§ **WORK TO DO**
Copy out each line exactly; pictures stay out of the copy.

§ **DATA**
::::

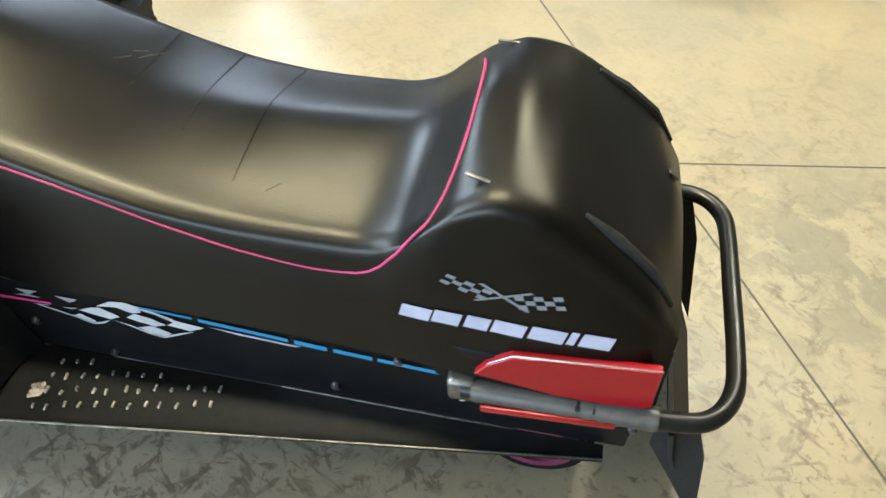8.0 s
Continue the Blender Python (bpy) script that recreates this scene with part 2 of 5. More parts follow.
def between(a, b):
    """The pose at a whose z axis points to b, and their distance."""
    a, b = Vector(a), Vector(b)
    return Matrix.Translation(a) @ (b - a).to_track_quat("Z", "Y").to_matrix().to_4x4(), (b - a).length


def rod(bm, a, b, r, sides=10):
    tube(bm, [a, b], r, sides)


# ---- the room ----
DAYLIGHT = 360
SIDE_FILL = 165


def setting():
    bm = bmesh.new()
    block(bm, (15.0, 15.0, 0.2), pose(1.5, 1.5, -0.1), 0)
    tagged(part("floor", bm, FLOOR, None, "sealed olive-beige concrete floor, scuffed and stained"), kind="structure", category="floor")
    # walls and ceiling stay out of view; added to enclose the light
    for name, size, at in (("wall_north", (15.0, 0.2, 4.2), (1.5, 9.1, 2.1)), ("wall_east", (0.2, 15.0, 4.2), (9.1, 1.5, 2.1))):
        bm = bmesh.new()
        block(bm, size, pose(*at), 0)
        tagged(part(name, bm, WALL, None, "plain unseen wall added to close the room"), kind="structure", category="wall")
    # west wall with a wide unseen opening, inferred from cool daylight on the hood
    bm = bmesh.new()
    block(bm, (0.2, 0.6, 4.2), pose(-6.1, -5.7, 2.1), 0)
    block(bm, (0.2, 9.5, 4.2), pose(-6.1, 4.25, 2.1), 0)
    block(bm, (0.2, 4.9, 1.1), pose(-6.1, -2.95, 3.65), 0)
    block(bm, (0.2, 4.9, 0.25), pose(-6.1, -2.95, 0.125), 0)
    tagged(part("wall_west", bm, WALL, None, "unseen wall added round a wide glazed opening"), kind="structure", category="wall")
    # south wall with an unseen glazed strip, added to brighten hood flank and bikes
    bm = bmesh.new()
    block(bm, (1.9, 0.2, 4.2), pose(-5.05, -6.1, 2.1), 0)
    block(bm, (8.3, 0.2, 4.2), pose(4.85, -6.1, 2.1), 0)
    block(bm, (4.8, 0.2, 1.1), pose(-1.7, -6.1, 3.65), 0)
    block(bm, (4.8, 0.2, 0.9), pose(-1.7, -6.1, 0.45), 0)
    tagged(part("wall_south", bm, WALL, None, "unseen wall added round a glazed strip"), kind="structure", category="wall")
    for name, at, turn, wide, high, power in (("window_1", (-6.1, -2.95, 1.675), -90, 4.8, 2.84, DAYLIGHT), ("window_2", (-1.7, -6.1, 2.0), 0, 4.7, 2.18, SIDE_FILL)):
        win = thing(name, "unseen wide framed window that lets in daylight", "window", kind="structure", at=at, turn=turn)
        for k in range(5):
            bm = bmesh.new()
            block(bm, (0.06, 0.1, high), pose((wide + 0.04) * (k / 4 - 0.5), 0, 0), 0.005)
            part("window_frame", bm, STEEL, win)
        data = bpy.data.lights.new("daylight", "AREA")
        data.shape, data.size, data.size_y, data.energy, data.color = "RECTANGLE", wide, high, power, (0.8, 0.9, 1.0)
        ob = new("daylight", data)
        ob.parent = win
        ob.matrix_basis = Matrix.Translation((0, 0.08, 0)) @ Matrix.Rotation(radians(90), 4, "X")
    bm = bmesh.new()
    block(bm, (15.4, 15.4, 0.2), pose(1.5, 1.5, 4.3), 0)
    tagged(part("ceiling", bm, CEILING, None, "dark unseen ceiling added over the room"), kind="structure", category="ceiling")
    # saw-cut joints in the slab
    joint = material("joint_filler", (0.045, 0.038, 0.025), 0.8)
    for a, b in (((1.2, 3.282), (3.45, -0.812)), ((2.48, 0.762), (4.6, 1.18)), ((3.45, -0.812), (4.6, -2.905)), ((1.2, 3.282), (0.1, 5.284))):
        bm = bmesh.new()
        a, b = Vector((*a, 0.0005)), Vector((*b, 0.0005))
        side = (b - a).cross(Vector((0, 0, 1))).normalized() * 0.003
        bm.faces.new([bm.verts.new(q) for q in (a - side, a + side, b + side, b - side)])
        tagged(part("floor_joint", bm, joint, None, "thin dark saw-cut joint in the concrete", 0), kind="structure", category="floor joint")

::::

§ **TASK SOLUTION**
8.0 s
Continue the Blender Python (bpy) script that recreates this scene with part 2 of 5. More parts follow.
def between(a, b):
    """The pose at a whose z axis points to b, and their distance."""
    a, b = Vector(a), Vector(b)
    return Matrix.Translation(a) @ (b - a).to_track_quat("Z", "Y").to_matrix().to_4x4(), (b - a).length


def rod(bm, a, b, r, sides=10):
    tube(bm, [a, b], r, sides)


# ---- the room ----
DAYLIGHT = 360
SIDE_FILL = 165


def setting():
    bm = bmesh.new()
    block(bm, (15.0, 15.0, 0.2), pose(1.5, 1.5, -0.1), 0)
    tagged(part("floor", bm, FLOOR, None, "sealed olive-beige concrete floor, scuffed and stained"), kind="structure", category="floor")
    # walls and ceiling stay out of view; added to enclose the light
    for name, size, at in (("wall_north", (15.0, 0.2, 4.2), (1.5, 9.1, 2.1)), ("wall_east", (0.2, 15.0, 4.2), (9.1, 1.5, 2.1))):
        bm = bmesh.new()
        block(bm, size, pose(*at), 0)
        tagged(part(name, bm, WALL, None, "plain unseen wall added to close the room"), kind="structure", category="wall")
    # west wall with a wide unseen opening, inferred from cool daylight on the hood
    bm = bmesh.new()
    block(bm, (0.2, 0.6, 4.2), pose(-6.1, -5.7, 2.1), 0)
    block(bm, (0.2, 9.5, 4.2), pose(-6.1, 4.25, 2.1), 0)
    block(bm, (0.2, 4.9, 1.1), pose(-6.1, -2.95, 3.65), 0)
    block(bm, (0.2, 4.9, 0.25), pose(-6.1, -2.95, 0.125), 0)
    tagged(part("wall_west", bm, WALL, None, "unseen wall added round a wide glazed opening"), kind="structure", category="wall")
    # south wall with an unseen glazed strip, added to brighten hood flank and bikes
    bm = bmesh.new()
    block(bm, (1.9, 0.2, 4.2), pose(-5.05, -6.1, 2.1), 0)
    block(bm, (8.3, 0.2, 4.2), pose(4.85, -6.1, 2.1), 0)
    block(bm, (4.8, 0.2, 1.1), pose(-1.7, -6.1, 3.65), 0)
    block(bm, (4.8, 0.2, 0.9), pose(-1.7, -6.1, 0.45), 0)
    tagged(part("wall_south", bm, WALL, None, "unseen wall added round a glazed strip"), kind="structure", category="wall")
    for name, at, turn, wide, high, power in (("window_1", (-6.1, -2.95, 1.675), -90, 4.8, 2.84, DAYLIGHT), ("window_2", (-1.7, -6.1, 2.0), 0, 4.7, 2.18, SIDE_FILL)):
        win = thing(name, "unseen wide framed window that lets in daylight", "window", kind="structure", at=at, turn=turn)
        for k in range(5):
            bm = bmesh.new()
            block(bm, (0.06, 0.1, high), pose((wide + 0.04) * (k / 4 - 0.5), 0, 0), 0.005)
            part("window_frame", bm, STEEL, win)
        data = bpy.data.lights.new("daylight", "AREA")
        data.shape, data.size, data.size_y, data.energy, data.color = "RECTANGLE", wide, high, power, (0.8, 0.9, 1.0)
        ob = new("daylight", data)
        ob.parent = win
        ob.matrix_basis = Matrix.Translation((0, 0.08, 0)) @ Matrix.Rotation(radians(90), 4, "X")
    bm = bmesh.new()
    block(bm, (15.4, 15.4, 0.2), pose(1.5, 1.5, 4.3), 0)
    tagged(part("ceiling", bm, CEILING, None, "dark unseen ceiling added over the room"), kind="structure", category="ceiling")
    # saw-cut joints in the slab
    joint = material("joint_filler", (0.045, 0.038, 0.025), 0.8)
    for a, b in (((1.2, 3.282), (3.45, -0.812)), ((2.48, 0.762), (4.6, 1.18)), ((3.45, -0.812), (4.6, -2.905)), ((1.2, 3.282), (0.1, 5.284))):
        bm = bmesh.new()
        a, b = Vector((*a, 0.0005)), Vector((*b, 0.0005))
        side = (b - a).cross(Vector((0, 0, 1))).normalized() * 0.003
        bm.faces.new([bm.verts.new(q) for q in (a - side, a + side, b + side, b - side)])
        tagged(part("floor_joint", bm, joint, None, "thin dark saw-cut joint in the concrete", 0), kind="structure", category="floor joint")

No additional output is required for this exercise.